WHAT IS EXPECTED:
Leave out any picture and return the remaining listing below exactly as given.
————
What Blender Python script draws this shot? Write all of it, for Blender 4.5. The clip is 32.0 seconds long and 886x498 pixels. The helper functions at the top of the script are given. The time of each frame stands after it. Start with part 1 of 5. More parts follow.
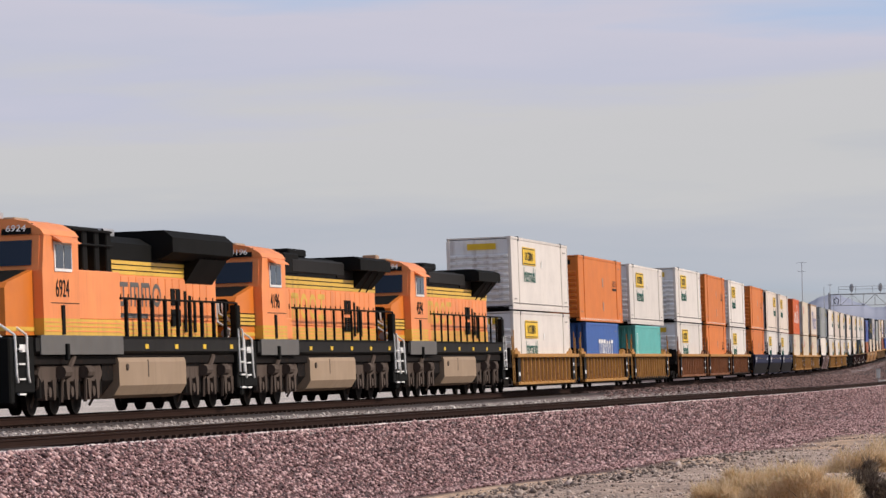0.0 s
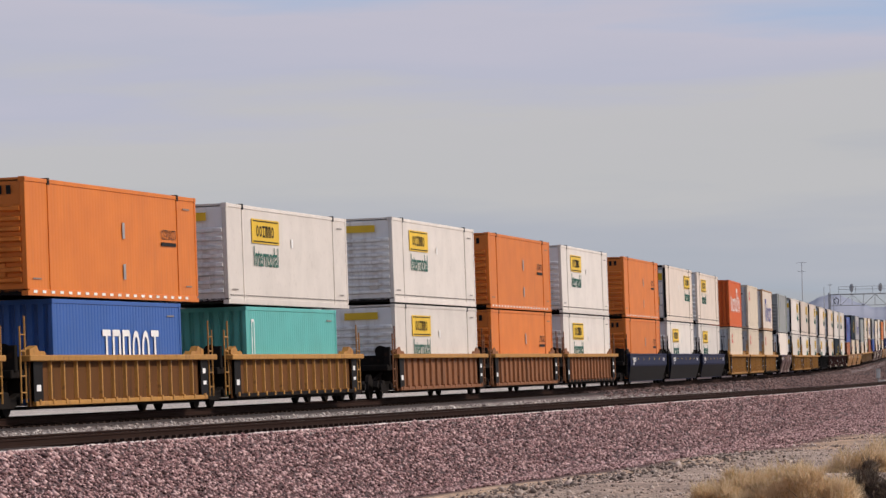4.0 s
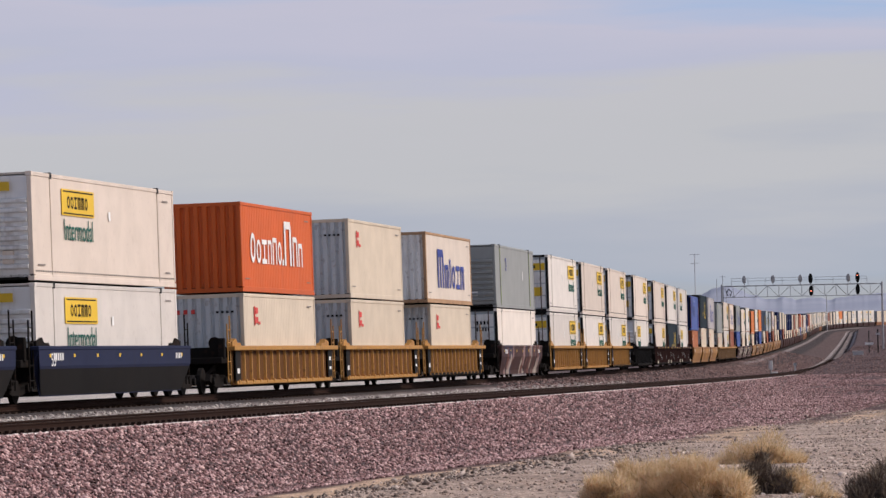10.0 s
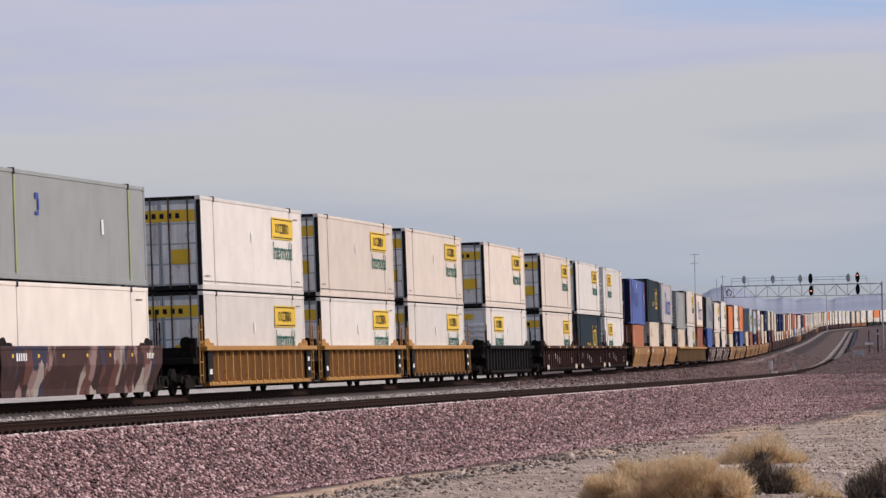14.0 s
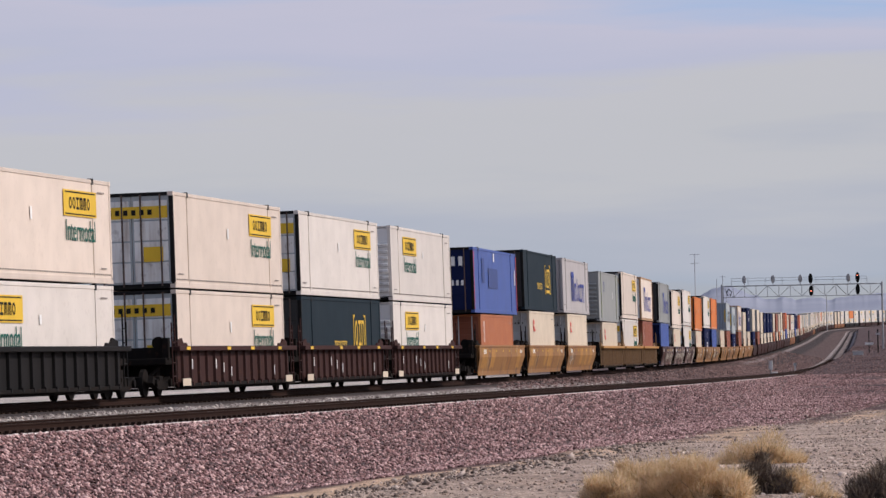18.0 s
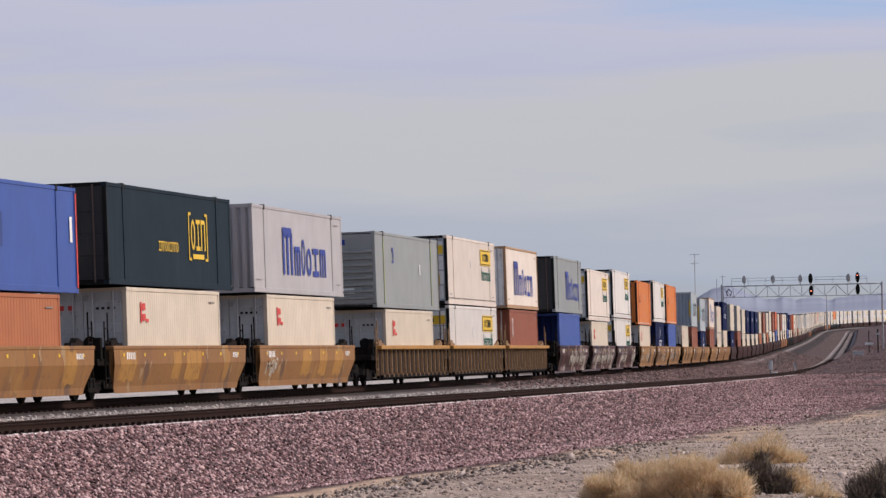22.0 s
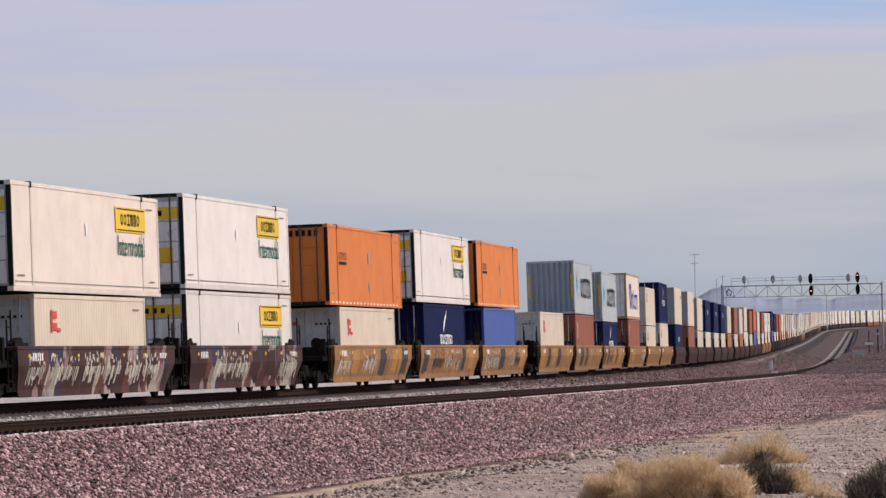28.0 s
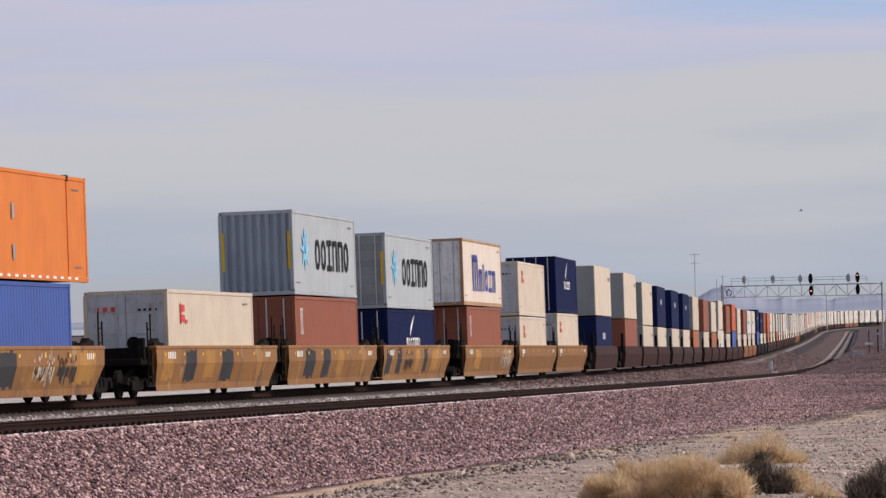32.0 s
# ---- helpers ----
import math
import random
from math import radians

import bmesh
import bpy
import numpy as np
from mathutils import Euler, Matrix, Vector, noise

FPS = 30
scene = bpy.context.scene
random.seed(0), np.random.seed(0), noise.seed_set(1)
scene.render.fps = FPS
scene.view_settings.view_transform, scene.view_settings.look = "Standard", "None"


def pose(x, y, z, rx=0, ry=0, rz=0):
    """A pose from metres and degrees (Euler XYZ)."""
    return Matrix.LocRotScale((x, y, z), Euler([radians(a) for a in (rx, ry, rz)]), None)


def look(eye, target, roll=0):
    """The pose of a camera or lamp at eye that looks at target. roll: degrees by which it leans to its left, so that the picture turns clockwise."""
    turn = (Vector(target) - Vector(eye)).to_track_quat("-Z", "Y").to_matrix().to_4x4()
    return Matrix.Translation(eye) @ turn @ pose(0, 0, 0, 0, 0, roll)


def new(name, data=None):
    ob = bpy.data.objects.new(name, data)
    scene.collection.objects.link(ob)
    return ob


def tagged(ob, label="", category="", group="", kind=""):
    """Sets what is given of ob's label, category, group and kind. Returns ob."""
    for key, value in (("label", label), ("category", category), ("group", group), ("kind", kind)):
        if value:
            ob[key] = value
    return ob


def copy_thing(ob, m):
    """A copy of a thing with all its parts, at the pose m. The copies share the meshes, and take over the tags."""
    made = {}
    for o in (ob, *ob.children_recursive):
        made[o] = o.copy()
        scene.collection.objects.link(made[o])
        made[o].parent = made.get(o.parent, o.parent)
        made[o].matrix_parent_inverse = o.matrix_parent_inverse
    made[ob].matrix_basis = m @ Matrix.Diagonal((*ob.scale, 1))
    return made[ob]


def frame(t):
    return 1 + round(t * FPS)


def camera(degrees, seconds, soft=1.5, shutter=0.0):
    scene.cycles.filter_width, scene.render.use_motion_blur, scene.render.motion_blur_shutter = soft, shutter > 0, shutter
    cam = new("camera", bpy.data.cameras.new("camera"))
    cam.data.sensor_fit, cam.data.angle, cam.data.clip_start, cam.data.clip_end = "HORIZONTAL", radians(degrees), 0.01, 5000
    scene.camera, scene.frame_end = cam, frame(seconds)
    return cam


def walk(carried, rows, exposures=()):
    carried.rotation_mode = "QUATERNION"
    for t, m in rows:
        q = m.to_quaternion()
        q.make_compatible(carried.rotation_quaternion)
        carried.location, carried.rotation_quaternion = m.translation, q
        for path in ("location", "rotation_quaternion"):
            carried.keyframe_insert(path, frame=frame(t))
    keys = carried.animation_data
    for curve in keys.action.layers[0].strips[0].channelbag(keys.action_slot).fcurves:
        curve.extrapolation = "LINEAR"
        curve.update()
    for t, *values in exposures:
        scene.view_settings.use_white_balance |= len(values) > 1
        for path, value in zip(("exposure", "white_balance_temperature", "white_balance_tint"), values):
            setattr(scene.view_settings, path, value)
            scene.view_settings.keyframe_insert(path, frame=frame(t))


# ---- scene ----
————
THE SOLUTION:
What Blender Python script draws this shot? Write all of it, for Blender 4.5. The clip is 32.0 seconds long and 886x498 pixels. The helper functions at the top of the script are given. The time of each frame stands after it. Start with part 1 of 5. More parts follow.
0.0 s
4.0 s
10.0 s
14.0 s
18.0 s
22.0 s
28.0 s
32.0 s
# ---- helpers ----
import math
import random
from math import radians

import bmesh
import bpy
import numpy as np
from mathutils import Euler, Matrix, Vector, noise

FPS = 30
scene = bpy.context.scene
random.seed(0), np.random.seed(0), noise.seed_set(1)
scene.render.fps = FPS
scene.view_settings.view_transform, scene.view_settings.look = "Standard", "None"


def pose(x, y, z, rx=0, ry=0, rz=0):
    """A pose from metres and degrees (Euler XYZ)."""
    return Matrix.LocRotScale((x, y, z), Euler([radians(a) for a in (rx, ry, rz)]), None)


def look(eye, target, roll=0):
    """The pose of a camera or lamp at eye that looks at target. roll: degrees by which it leans to its left, so that the picture turns clockwise."""
    turn = (Vector(target) - Vector(eye)).to_track_quat("-Z", "Y").to_matrix().to_4x4()
    return Matrix.Translation(eye) @ turn @ pose(0, 0, 0, 0, 0, roll)


def new(name, data=None):
    ob = bpy.data.objects.new(name, data)
    scene.collection.objects.link(ob)
    return ob


def tagged(ob, label="", category="", group="", kind=""):
    """Sets what is given of ob's label, category, group and kind. Returns ob."""
    for key, value in (("label", label), ("category", category), ("group", group), ("kind", kind)):
        if value:
            ob[key] = value
    return ob


def copy_thing(ob, m):
    """A copy of a thing with all its parts, at the pose m. The copies share the meshes, and take over the tags."""
    made = {}
    for o in (ob, *ob.children_recursive):
        made[o] = o.copy()
        scene.collection.objects.link(made[o])
        made[o].parent = made.get(o.parent, o.parent)
        made[o].matrix_parent_inverse = o.matrix_parent_inverse
    made[ob].matrix_basis = m @ Matrix.Diagonal((*ob.scale, 1))
    return made[ob]


def frame(t):
    return 1 + round(t * FPS)


def camera(degrees, seconds, soft=1.5, shutter=0.0):
    scene.cycles.filter_width, scene.render.use_motion_blur, scene.render.motion_blur_shutter = soft, shutter > 0, shutter
    cam = new("camera", bpy.data.cameras.new("camera"))
    cam.data.sensor_fit, cam.data.angle, cam.data.clip_start, cam.data.clip_end = "HORIZONTAL", radians(degrees), 0.01, 5000
    scene.camera, scene.frame_end = cam, frame(seconds)
    return cam


def walk(carried, rows, exposures=()):
    carried.rotation_mode = "QUATERNION"
    for t, m in rows:
        q = m.to_quaternion()
        q.make_compatible(carried.rotation_quaternion)
        carried.location, carried.rotation_quaternion = m.translation, q
        for path in ("location", "rotation_quaternion"):
            carried.keyframe_insert(path, frame=frame(t))
    keys = carried.animation_data
    for curve in keys.action.layers[0].strips[0].channelbag(keys.action_slot).fcurves:
        curve.extrapolation = "LINEAR"
        curve.update()
    for t, *values in exposures:
        scene.view_settings.use_white_balance |= len(values) > 1
        for path, value in zip(("exposure", "white_balance_temperature", "white_balance_tint"), values):
            setattr(scene.view_settings, path, value)
            scene.view_settings.keyframe_insert(path, frame=frame(t))


# ---- scene ----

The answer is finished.